Communicating between the officer board and the chapter is vital. Officer meetings are important for discussing chapter vision, upcoming chapter events, and defining action items. It is recommended to have regularly scheduled officer board meetings (e.g., weekly, biweekly, monthly). Prepare an agenda ahead of time to efficiently use the board's time and ensure you do not miss any important items. In addition to board meetings, offline communication among the board is also important. This may take the form of email, text, Discord, Slack, Whatsapp, Groupme, etc. Do not hesitate to reach out to officers on an individual basis outside of officer meetings or the group chat when you need to clarify something.


For the purpose of leadership continuity in your chapter, it is recommended to have a central repository for chapter resources and documents. This could be an online repository (e.g., Google Drive, Onedrive, Microsoft Teams, etc.) and/or a physical binder or box with materials to pass down to future leadership. Include officer transition documents which outline the responsibilities and important information for each position. See the Guide to Leadership Structures for Chapters for ideas on officer roles.

It can also be very helpful to utilize a officer team shared email, this allows multiple people to support prompt responses and store commonly drafted emails for common questions.

Officer Recruitment

Successful chapter leadership means not only having an effective team now but also taking the time to invest in the next generation of leadership.
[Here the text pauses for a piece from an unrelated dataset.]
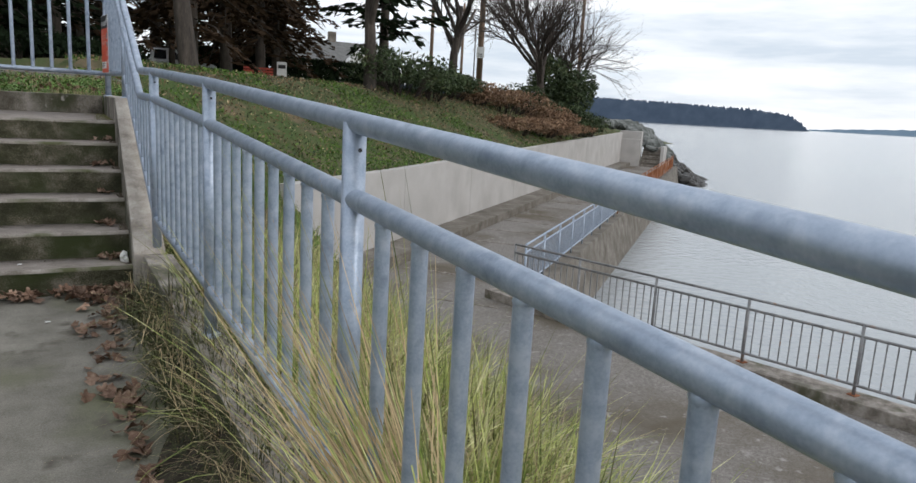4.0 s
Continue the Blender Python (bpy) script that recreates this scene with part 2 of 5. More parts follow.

Since TBP is an organization of primarily juniors and seniors, leadership turnover can be high, and a chapter should think strategically about recruiting new officers.

Directly reach out to engaged members or initiates who have the potential to make great officers. Sometimes people just need a nudge of encouragement to run for a position. Due to nuances in credit hours or depending on the chapter, second year students may sometimes be initiated into TBP. This group can be great picks for officers since they can ensure continuity in leadership if they stay on the officer board for multiple years.

Recruitment begins during the initiation process. Make an effort to get to know initiates, make them feel comfortable. Bring up officer positions early on in the process (e.g., initiate interview). Try to recruit new officers prior to district conference (generally in the spring) so that they can attend and get a jump start on the next year.

General Tips:

  • Host an open board meeting for interested members or initiates to learn more about what being an officer is like.
  • Leverage connections to current officers.
  • Try to diversify disciplines/majors represented.
  • Be honest about the time commitment.

Officer Structures

At minimum, you need a President, a Vice President, a Treasurer, and a Secretary. See typical duties of these officers in the Constitution and Bylaws. Beyond that, consider the following:

  1. Are there clear expectations and responsibilities for officers as a whole as well as for each specific position?
  2. Is it clear who an officer should go to if they encounter a problem or need help?
  3. Does your chapter have a specific focus (or several) that could use a specified officer position (or multiple)?
  4. Do you have a variety of time commitments in your positions?
    • Some members may not have a ton of time but would be willing to help with a thing or two.
  5. Would you benefit from creating committees of officers and members to work on specific areas? (These are generally used by large chapters)

See Section C of the Officer's Handbook for more information on officer duties.

See the Guide to Leadership Structures for Chapters for examples on officer structures and defining officer roles.

Most importantly, if there are individuals interested in helping out, make sure you engage them.

Officer Elections & Transitions


The election of officers refers to the nomination and selection of members to assume leadership positions for the upcoming year. Officer elections should occur at least once per year and the Report of Officer and Advisor Election must be completed for HQ within two weeks of elections.

See the first half of the guide to officer transitions for more helpful tips on holding your officer elections.


An effective officer transition will contribute to the longevity and continuity of a successful chapter. A transition should cover TBP-specific information such as reports and school-specific information such as how to obtain your eligibility report. Other helpful components include an overview of the officer positions at your chapter, a schedule of a typical semester, and exchanging contact information between outgoing and incoming officers.

The second half of the guide to officer transitions describes methods of transitioning officers. Both a face-to-face meeting and a transition document are recommended.

Chapter Advisors

A minimum of four Association alumni should serve as advisors, all of whom are chapter officers and one of whom is the chief advisor. Advisors are normally appointed in the spring in the Report of Officer and Advisor Election. Advisors are commonly university professors but can also be working professionals or any member of Tau Beta Pi.

All advisors can help resolve disputes among officers and generally offer wisdom from a non-student perspective. If they have been advisors previously, they can also answer questions about how the chapter has done things in the past.